Saturday, June 23, 2007

Copy Editors and Donations (Part II)

Media Matters looks deeper into the issue of journalists contributing to political campaigns and notes a remarkable number of contributions by copy editors and other non-reporters. (I was surprised to see two people I know on the list.)

It also notes the relative lack of attention to a report about the rightwing domination of talk radio, no surprise to anyone who flips through radio settings.

On the propriety of donations by journalists: there seems to be almost a generational difference here. Many of us came into the business in an age when political donations by newsroom people was completely unacceptable. Many reporters and editors shied completely away from anything that would appear to show political leanings; some didn't even vote, or if they did, were careful to register as unaffiliated voters. But things have changed, obviously. We have former politicos dominating cable TV, not even trying to disguise their political agendas but often calling themselves journalists; we have savage attacks on talk radio creating political firestorms and we have the internet and bloggers.

So if a designer with no journalism background--you know, the designers who come out of art departments where they view the newspaper as just another forum for their art, not as journalism or anything even remotely like a sacred trust--or a sports statistician or a features copy editor whose job is to edit food pages--is giving money, is that a bad thing?
For example:
(D) Albany, N.Y., Times Union, Greg Montgomery, graphic design editor, $500 to the Democratic National Committee in September 2004; $725 to, which opposed President Bush, in 2004; $1,600 to John Kerry in 2003-2004; and $250 to Sen. Robert Byrd, D-W.Va., in 2006.

Montgomery said he doesn't think of himself as a journalist — he designs covers for magazines and feature sections and does the occasional news graphic or map. He said the paper has no written policy on political activity. When he gave, he said, "I thought that was a particular point in time when it was time to stand up and be counted." As for any future donations, he said, "It's a moot point, because I'm out of money."

Or here's another:

D) The Lincoln, Neb., Journal Star, Paul Fell, editorial cartoonist, $450 in 2006 to Maxine Moul, Democratic candidate for the House.

"For your information, I did contribute the amounts listed to the Maxine Moul for Congress campaign in 2006," Fell said in an e-mail. "I am a freelance cartoonist, who contracts with the Lincoln Journal Star to draw three editorial cartoons a week.
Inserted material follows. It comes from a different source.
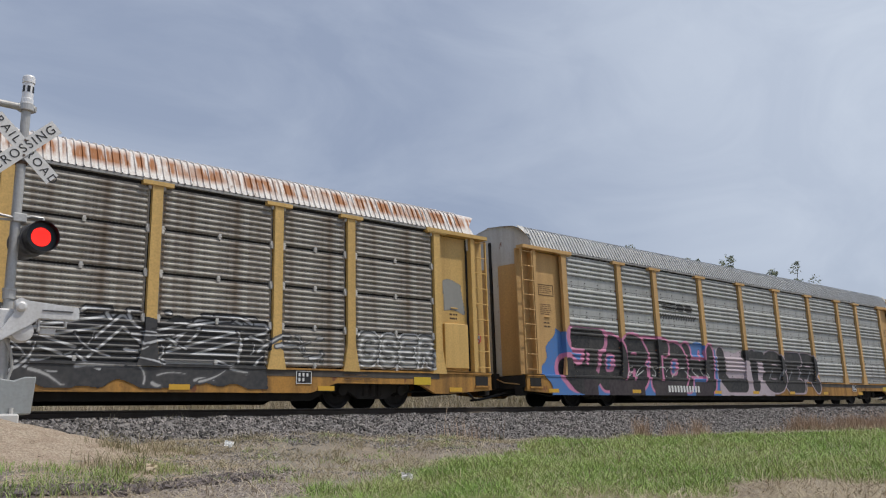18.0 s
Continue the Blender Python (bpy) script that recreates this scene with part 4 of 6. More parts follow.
class Canvas:
    def __init__(self, i, x0, x1, z0, z1, step=0.022, zstep=None):
        self.i, self.spec = i, WAGONS[i]
        xs = set(np.arange(x0, x1 + step, step))
        for p in list(POSTS) + [-DOORPOST, DOORPOST]:
            xs |= {p - 0.125, p - 0.11, p + 0.11, p + 0.125}
        self.xs = np.array(sorted(x for x in xs if x0 <= x <= x1 + step))
        self.zs = rows_of(self.spec["style"], z0, z1, zstep or step)
        self.X, self.Z = np.meshgrid(self.xs, self.zs)
        self.c = np.zeros(self.X.shape + (3,))
        self.a = np.zeros(self.X.shape)
        self.box = (x0, x1, z0, z1)

    def blend(self, m, col):
        """Lay a colour, or a lower and an upper colour, where the mask is set."""
        if len(col) == 2:
            x0, x1, z0, z1 = self.box
            f = np.clip((self.Z - z0) / (z1 - z0), 0, 1)[..., None]
            col = np.array(col[0]) * (1 - f) + np.array(col[1]) * f
        self.c = self.c * (1 - m[..., None]) + np.array(col) * m[..., None]
        self.a = np.maximum(self.a, m)

    def line(self, pts, w, col, soft=0.012):
        d = np.full(self.X.shape, 9.0)
        for (ax, az), (bx, bz) in zip(pts, pts[1:]):
            dx, dz = bx - ax, bz - az
            t = np.clip(((self.X - ax) * dx + (self.Z - az) * dz) / (dx * dx + dz * dz + 1e-9), 0, 1)
            d = np.minimum(d, np.hypot(self.X - ax - t * dx, self.Z - az - t * dz))
        self.blend(np.clip((w / 2 - d) / soft + 0.5, 0, 1), col)

    def cloud(self, col, ragged=0.12, seed=0, x0=None, x1=None, z0=None, z1=None):
        """A sprayed field with an uneven rim."""
        a = self.box
        x0, x1, z0, z1 = (v if v is not None else w for v, w in zip((x0, x1, z0, z1), a))
        n = 0.6 * np.sin(self.X * 3.1 + seed) * np.sin(self.Z * 4.3 + seed * 2) + 0.4 * np.sin(self.X * 7.7 + seed * 3 + self.Z * 5)
        e = np.minimum(np.minimum(self.X - x0, x1 - self.X), np.minimum(self.Z - z0 + 0.3, z1 - self.Z))
        self.blend(np.clip((e - ragged * (1 + n)) / 0.03 + 0.5, 0, 1), col)

    def word(self, code, w, layers, x0=None, x1=None, z0=None, z1=None, lean=0.12, gap=0.10, round_=2, seed=1, stack=False):
        """Letter-like strokes side by side; layers are pairs of extra width and colour, from the back to the front."""
        a = self.box
        x0, x1, z0, z1 = (v if v is not None else q for v, q in zip((x0, x1, z0, z1), a))
        r = random.Random(seed)
        cell = (x1 - x0) / len(code)
        lines, letters = [], []
        for k, ch in enumerate(code):
            if ch == " ":
                continue
            ox, oz = r.uniform(-0.04, 0.04) * cell, r.uniform(-0.05, 0.05) * (z1 - z0)
            sx, sz = cell * (1 - gap) - w, (z1 - z0) - w - 0.1
            first = len(lines)
            for ln in glyph_lines(ch):
                lines.append(rounded([(x0 + k * cell + w / 2 + ox + (p[0] + lean * (p[1] - 0.5)) * sx, z0 + 0.05 + w / 2 + oz + p[1] * sz) for p in ln], round_))
            letters.append(lines[first:])
        for group in letters[::-1] if stack else [lines]:
            for extra, col in layers:
                for ln in group:
                    self.line(ln, w + extra, col)
        return lines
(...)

"They don't pay me enough money to be able to dictate how I conduct myself in political campaigns. I generally do not donate to political candidates, but Maxine Moul is a longtime friend and former newspaper publisher where I got my start as a cartoonist back in 1976.

"Frankly, I don't give a rat's ass what the Lincoln Journal Star or their parent organization, Lee Enterprises, policies are on allowing newsroom staff to give to candidates and parties. I do not believe they did disclose my donations. That's their problem, not mine."

I admit to pangs of discomfort with their actions but don't know. If you think your country is on fire, do you see a contribution as a way of putting the fire out?

And if you work for a media company that has endorsed only members of one party for president, is your measly contribution to someone in the other party really wrong?

As TV, radio and the internet blur the lines between commentary and reporting business interest and journalism, are newspapers getting touchier, demanding more and more purity?

Remember the late Abe Rosenthal's quote (paraphased a bit in this Los Angeles Times story by Tim Rutten:
I don't care whether my colleagues sleep with elephants, so long as they don't cover the circus.

One thing to know: check those ethics papers they tell you to sign at work. Know what you're agreeing to.